What to produce |
Return all the data below as it stands, minus the pictures.

--- start ---

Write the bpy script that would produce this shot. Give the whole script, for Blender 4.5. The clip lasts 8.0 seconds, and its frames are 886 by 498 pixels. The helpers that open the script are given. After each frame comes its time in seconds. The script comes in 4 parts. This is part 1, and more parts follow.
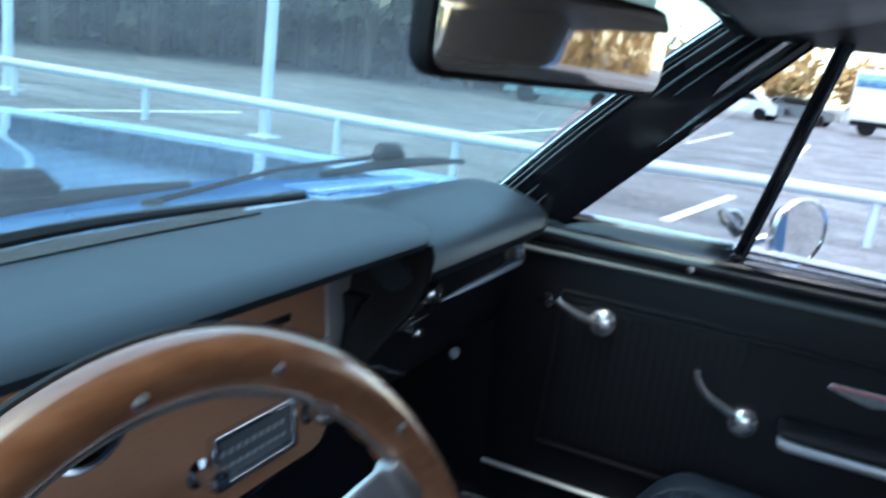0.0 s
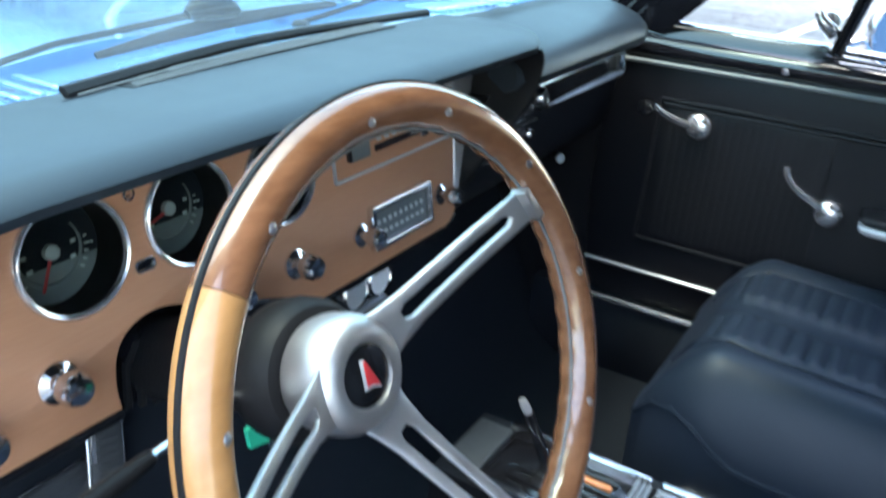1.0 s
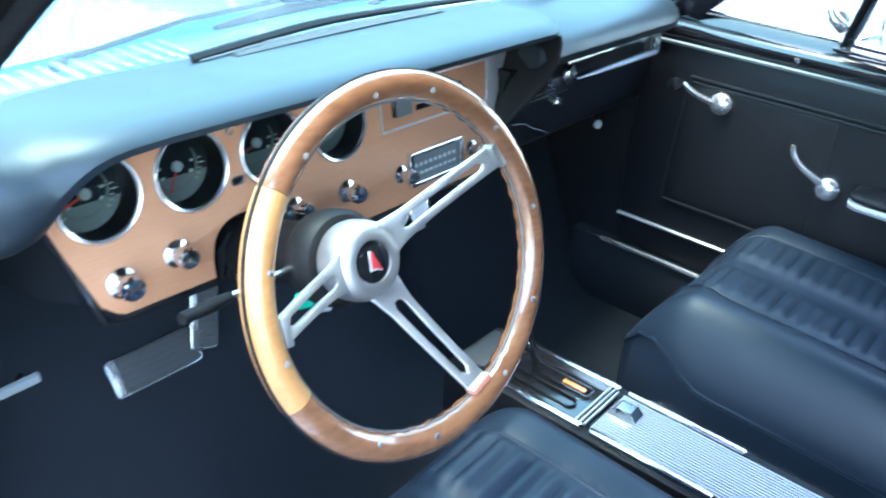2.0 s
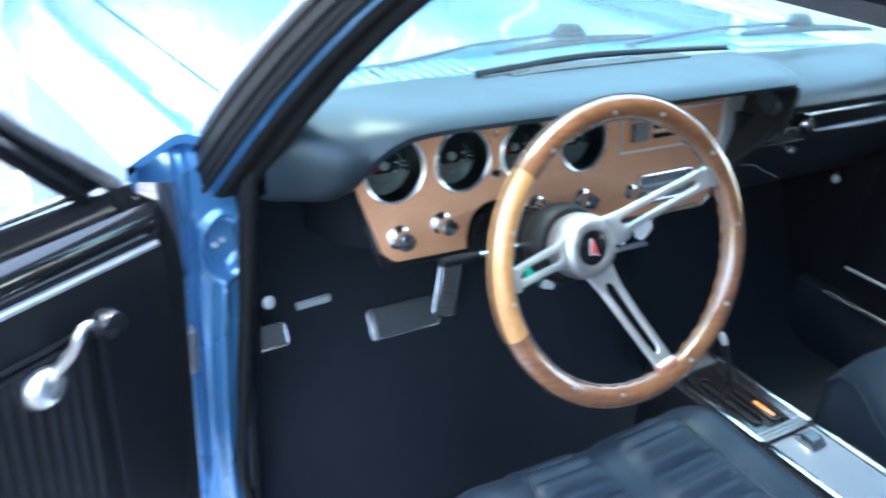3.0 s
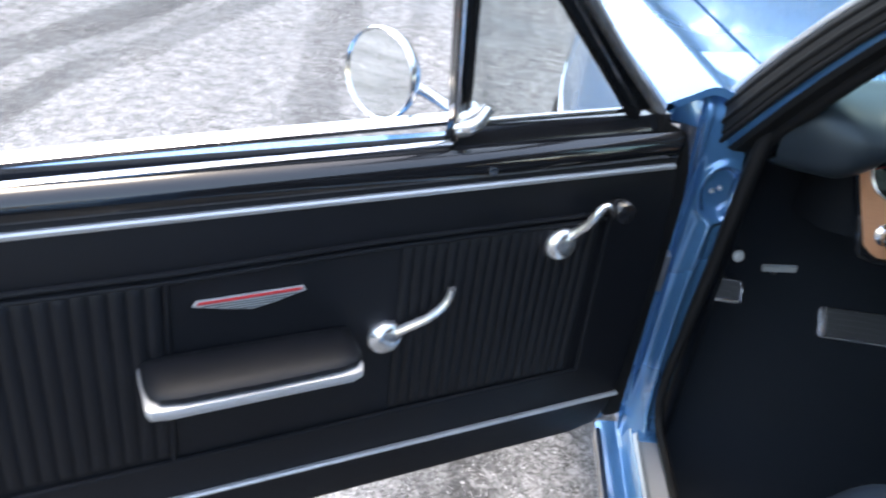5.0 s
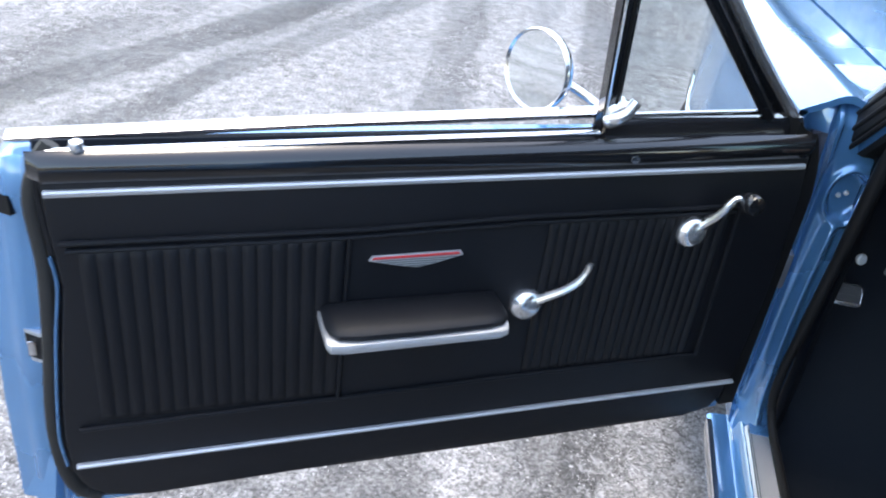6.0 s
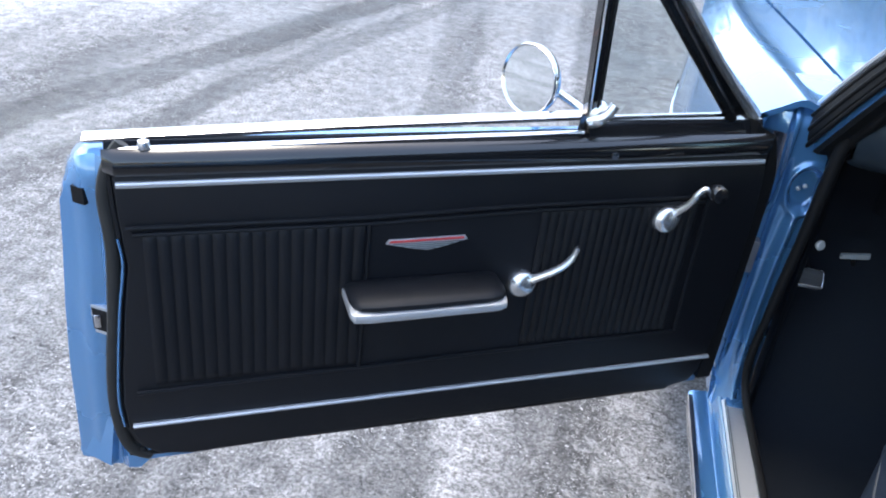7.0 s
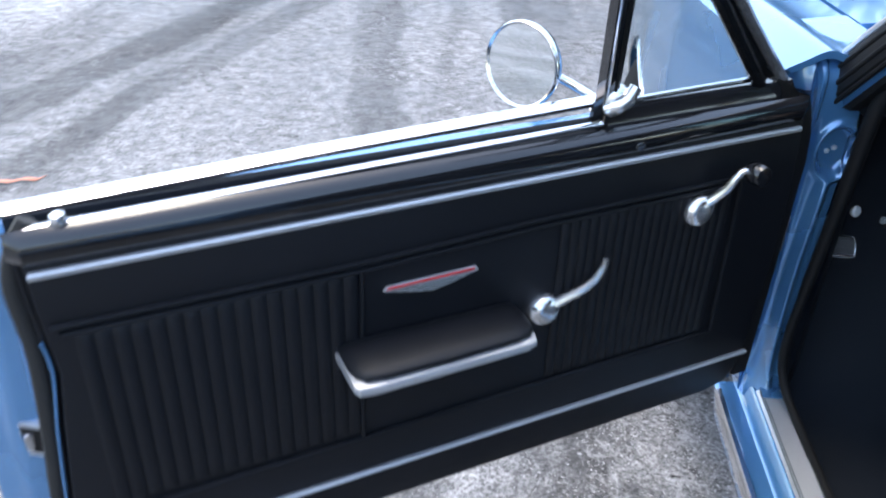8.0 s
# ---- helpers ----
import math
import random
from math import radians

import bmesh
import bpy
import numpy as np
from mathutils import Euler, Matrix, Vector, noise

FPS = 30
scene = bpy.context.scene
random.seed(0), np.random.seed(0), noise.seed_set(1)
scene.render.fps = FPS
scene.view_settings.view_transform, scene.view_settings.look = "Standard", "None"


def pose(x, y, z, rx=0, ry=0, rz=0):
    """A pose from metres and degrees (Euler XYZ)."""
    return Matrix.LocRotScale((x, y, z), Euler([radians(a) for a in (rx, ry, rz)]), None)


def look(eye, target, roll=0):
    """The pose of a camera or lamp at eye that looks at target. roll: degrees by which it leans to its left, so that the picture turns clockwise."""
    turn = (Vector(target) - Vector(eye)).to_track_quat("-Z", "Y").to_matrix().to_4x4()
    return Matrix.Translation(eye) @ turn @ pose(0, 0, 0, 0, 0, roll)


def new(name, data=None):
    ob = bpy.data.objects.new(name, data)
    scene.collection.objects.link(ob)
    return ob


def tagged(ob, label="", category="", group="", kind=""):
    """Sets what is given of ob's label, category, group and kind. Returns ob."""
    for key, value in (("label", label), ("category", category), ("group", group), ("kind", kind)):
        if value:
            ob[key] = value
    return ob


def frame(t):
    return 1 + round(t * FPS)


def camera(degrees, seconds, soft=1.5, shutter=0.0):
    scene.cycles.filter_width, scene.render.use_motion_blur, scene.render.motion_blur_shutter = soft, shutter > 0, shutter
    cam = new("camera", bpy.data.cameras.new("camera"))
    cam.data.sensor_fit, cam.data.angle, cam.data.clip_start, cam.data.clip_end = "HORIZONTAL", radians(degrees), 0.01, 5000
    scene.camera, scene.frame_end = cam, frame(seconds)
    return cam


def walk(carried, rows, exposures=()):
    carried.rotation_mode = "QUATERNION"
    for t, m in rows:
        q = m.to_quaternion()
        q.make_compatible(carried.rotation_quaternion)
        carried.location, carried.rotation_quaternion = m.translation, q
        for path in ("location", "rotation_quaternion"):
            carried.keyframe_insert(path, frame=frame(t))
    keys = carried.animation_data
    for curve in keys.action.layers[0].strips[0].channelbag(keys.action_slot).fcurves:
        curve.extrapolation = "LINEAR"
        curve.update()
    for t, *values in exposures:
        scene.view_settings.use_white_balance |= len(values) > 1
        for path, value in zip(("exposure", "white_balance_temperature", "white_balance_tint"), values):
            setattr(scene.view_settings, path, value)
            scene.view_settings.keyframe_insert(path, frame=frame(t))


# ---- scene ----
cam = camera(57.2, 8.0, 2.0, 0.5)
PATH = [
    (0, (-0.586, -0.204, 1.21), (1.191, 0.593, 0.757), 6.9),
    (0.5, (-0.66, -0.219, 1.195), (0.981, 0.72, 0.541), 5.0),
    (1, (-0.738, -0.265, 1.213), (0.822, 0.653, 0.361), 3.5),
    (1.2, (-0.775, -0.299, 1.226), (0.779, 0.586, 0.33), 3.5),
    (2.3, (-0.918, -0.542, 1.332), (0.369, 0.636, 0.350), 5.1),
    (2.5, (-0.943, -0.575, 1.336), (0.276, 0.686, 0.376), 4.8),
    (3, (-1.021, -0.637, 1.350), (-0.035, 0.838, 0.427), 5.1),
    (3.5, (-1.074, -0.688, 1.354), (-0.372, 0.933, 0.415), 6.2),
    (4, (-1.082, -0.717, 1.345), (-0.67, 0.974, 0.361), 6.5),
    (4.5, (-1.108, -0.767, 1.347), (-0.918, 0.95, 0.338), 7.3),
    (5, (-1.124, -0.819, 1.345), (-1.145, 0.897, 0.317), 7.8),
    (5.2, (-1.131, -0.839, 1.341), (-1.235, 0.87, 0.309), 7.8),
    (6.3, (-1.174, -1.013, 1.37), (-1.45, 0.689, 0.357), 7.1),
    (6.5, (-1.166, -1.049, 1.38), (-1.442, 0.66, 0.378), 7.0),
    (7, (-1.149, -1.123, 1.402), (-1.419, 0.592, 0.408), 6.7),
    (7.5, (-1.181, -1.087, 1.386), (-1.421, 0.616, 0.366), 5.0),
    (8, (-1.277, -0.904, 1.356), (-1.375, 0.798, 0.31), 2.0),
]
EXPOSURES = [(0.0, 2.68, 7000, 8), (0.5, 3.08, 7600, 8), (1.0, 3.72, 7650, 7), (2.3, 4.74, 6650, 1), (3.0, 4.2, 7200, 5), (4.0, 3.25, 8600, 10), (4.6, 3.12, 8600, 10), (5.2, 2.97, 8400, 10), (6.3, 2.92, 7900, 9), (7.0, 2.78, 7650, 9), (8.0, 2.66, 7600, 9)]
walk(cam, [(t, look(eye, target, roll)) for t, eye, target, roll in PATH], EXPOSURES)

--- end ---

Complete output |
Write the bpy script that would produce this shot. Give the whole script, for Blender 4.5. The clip lasts 8.0 seconds, and its frames are 886 by 498 pixels. The helpers that open the script are given. After each frame comes its time in seconds. The script comes in 4 parts. This is part 1, and more parts follow.
0.0 s
1.0 s
2.0 s
3.0 s
5.0 s
6.0 s
7.0 s
8.0 s
# ---- helpers ----
import math
import random
from math import radians

import bmesh
import bpy
import numpy as np
from mathutils import Euler, Matrix, Vector, noise

FPS = 30
scene = bpy.context.scene
random.seed(0), np.random.seed(0), noise.seed_set(1)
scene.render.fps = FPS
scene.view_settings.view_transform, scene.view_settings.look = "Standard", "None"


def pose(x, y, z, rx=0, ry=0, rz=0):
    """A pose from metres and degrees (Euler XYZ)."""
    return Matrix.LocRotScale((x, y, z), Euler([radians(a) for a in (rx, ry, rz)]), None)


def look(eye, target, roll=0):
    """The pose of a camera or lamp at eye that looks at target. roll: degrees by which it leans to its left, so that the picture turns clockwise."""
    turn = (Vector(target) - Vector(eye)).to_track_quat("-Z", "Y").to_matrix().to_4x4()
    return Matrix.Translation(eye) @ turn @ pose(0, 0, 0, 0, 0, roll)


def new(name, data=None):
    ob = bpy.data.objects.new(name, data)
    scene.collection.objects.link(ob)
    return ob


def tagged(ob, label="", category="", group="", kind=""):
    """Sets what is given of ob's label, category, group and kind. Returns ob."""
    for key, value in (("label", label), ("category", category), ("group", group), ("kind", kind)):
        if value:
            ob[key] = value
    return ob


def frame(t):
    return 1 + round(t * FPS)


def camera(degrees, seconds, soft=1.5, shutter=0.0):
    scene.cycles.filter_width, scene.render.use_motion_blur, scene.render.motion_blur_shutter = soft, shutter > 0, shutter
    cam = new("camera", bpy.data.cameras.new("camera"))
    cam.data.sensor_fit, cam.data.angle, cam.data.clip_start, cam.data.clip_end = "HORIZONTAL", radians(degrees), 0.01, 5000
    scene.camera, scene.frame_end = cam, frame(seconds)
    return cam


def walk(carried, rows, exposures=()):
    carried.rotation_mode = "QUATERNION"
    for t, m in rows:
        q = m.to_quaternion()
        q.make_compatible(carried.rotation_quaternion)
        carried.location, carried.rotation_quaternion = m.translation, q
        for path in ("location", "rotation_quaternion"):
            carried.keyframe_insert(path, frame=frame(t))
    keys = carried.animation_data
    for curve in keys.action.layers[0].strips[0].channelbag(keys.action_slot).fcurves:
        curve.extrapolation = "LINEAR"
        curve.update()
    for t, *values in exposures:
        scene.view_settings.use_white_balance |= len(values) > 1
        for path, value in zip(("exposure", "white_balance_temperature", "white_balance_tint"), values):
            setattr(scene.view_settings, path, value)
            scene.view_settings.keyframe_insert(path, frame=frame(t))


# ---- scene ----
cam = camera(57.2, 8.0, 2.0, 0.5)
PATH = [
    (0, (-0.586, -0.204, 1.21), (1.191, 0.593, 0.757), 6.9),
    (0.5, (-0.66, -0.219, 1.195), (0.981, 0.72, 0.541), 5.0),
    (1, (-0.738, -0.265, 1.213), (0.822, 0.653, 0.361), 3.5),
    (1.2, (-0.775, -0.299, 1.226), (0.779, 0.586, 0.33), 3.5),
    (2.3, (-0.918, -0.542, 1.332), (0.369, 0.636, 0.350), 5.1),
    (2.5, (-0.943, -0.575, 1.336), (0.276, 0.686, 0.376), 4.8),
    (3, (-1.021, -0.637, 1.350), (-0.035, 0.838, 0.427), 5.1),
    (3.5, (-1.074, -0.688, 1.354), (-0.372, 0.933, 0.415), 6.2),
    (4, (-1.082, -0.717, 1.345), (-0.67, 0.974, 0.361), 6.5),
    (4.5, (-1.108, -0.767, 1.347), (-0.918, 0.95, 0.338), 7.3),
    (5, (-1.124, -0.819, 1.345), (-1.145, 0.897, 0.317), 7.8),
    (5.2, (-1.131, -0.839, 1.341), (-1.235, 0.87, 0.309), 7.8),
    (6.3, (-1.174, -1.013, 1.37), (-1.45, 0.689, 0.357), 7.1),
    (6.5, (-1.166, -1.049, 1.38), (-1.442, 0.66, 0.378), 7.0),
    (7, (-1.149, -1.123, 1.402), (-1.419, 0.592, 0.408), 6.7),
    (7.5, (-1.181, -1.087, 1.386), (-1.421, 0.616, 0.366), 5.0),
    (8, (-1.277, -0.904, 1.356), (-1.375, 0.798, 0.31), 2.0),
]
EXPOSURES = [(0.0, 2.68, 7000, 8), (0.5, 3.08, 7600, 8), (1.0, 3.72, 7650, 7), (2.3, 4.74, 6650, 1), (3.0, 4.2, 7200, 5), (4.0, 3.25, 8600, 10), (4.6, 3.12, 8600, 10), (5.2, 2.97, 8400, 10), (6.3, 2.92, 7900, 9), (7.0, 2.78, 7650, 9), (8.0, 2.66, 7600, 9)]
walk(cam, [(t, look(eye, target, roll)) for t, eye, target, roll in PATH], EXPOSURES)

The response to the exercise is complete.